Read the accompanying article for more details: Using Apache Beam and Dataflow to Process Large Audio (or Other Media) Datasets
When working with audio or media datasets, the size of the raw dataset can be quite large, and it can be difficult to pre-process this data from its raw form to something which is more easily consumable in machine learning pipelines. Fortunately, data processing tasks can often be parallelized and Apache Beam is a great tool to do that.
In this example, we will assume that:
- We are processing raw audio data using Apache Beam
- The raw audio data is stored on some blob storage (Google Storage in our example)

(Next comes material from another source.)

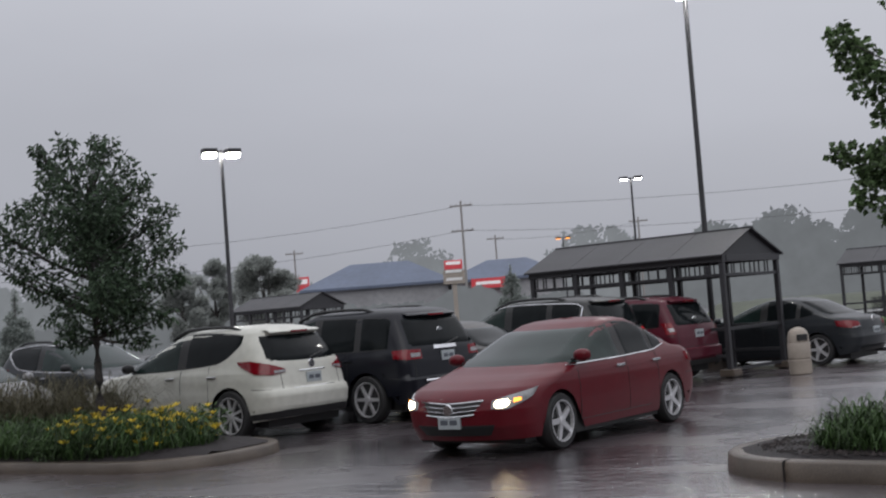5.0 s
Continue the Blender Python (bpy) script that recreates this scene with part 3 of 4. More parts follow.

- We are doing this to create a TFRecord dataset that will be used in a machine learning pipeline
- There is no feature engineering at this data ingestion stage
- We will use Dataflow as the runner for our Beam pipeline to leverage the power of cloud computing
Additionally, we are also assuming that we have a list of all raw audio files along with their labels in a csv file (also stored on Google Storage). The CSV file looks something like this:
Label | Blob Name |
---|---|
2 | some-file-name.wav |
1 | another-file-name.wav |
0 | yet-another-file-name.wav |
With the assumptions out of the way, let's take a look at how to accomplish this task
Since we'd be using Dataflow to run our Beam pipeline, we will need to specify a Google project id, and region along with some other Beam pipeline options. We will be specifying values for these, and other, pipeline options using environment variables. We will be using python-dotenv
to load values for environment variables from a .env
file from your local development environment. One important thing here is to not commit this .env
file in your repository since it'll contain sensitive information. I have added a .env.template
file in the repository for you to create your .env
file from. Let's take a look at all the variables we will use in our pipeline options:
RUNNER=DataflowRunner
PROJECT_ID=Your Google Cloud Project ID
REGION=Google Cloud Region eg. us-central1
BUCKET_NAME=Name of the GCS bucket where raw data is stored without using the gs:// prefix
BEAM_STAGING_LOCATION=Full URI of the staging location or dir on GCS eg. gs://somebucket/staging
BEAM_TEMP_LOCATION=Full URI of the temp location or dir on GCS
JOB_NAME=Name of Dataflow job, it could be anything but we will append a timestamp to this name
DISK_SIZE=Minimum 25 Gb is required on Dataflow but you can increase it depending on your needs
NUM_WORKERS=Number of parallel workers to use
DATA_INPUT_PATH=Full URI of the CSV file on GCS eg. gs://somebucket/file.csv
DATA_OUTPUT_PATH=Full URI of the output dir on GCS. This is where the tfrecord files will be exported
NUM_SHARDS=Number of shards to be created for the tfrecord files
Additionally, we will need set the path of your Google credentials file in the following environment variable
GOOGLE_APPLICATION_CREDENTIALS=/home/some/credential.json
All the Beam function declarations as well as the pipeline are defined in the context of a run
function. So, in order to run the pipeline, we just need to execute this function. Please make sure you have set values for all the environemnt variables in the .env
file in the root folder. After that, just run:
python main.py
Now you should be able to see the data processing job running in Dataflow dashboard.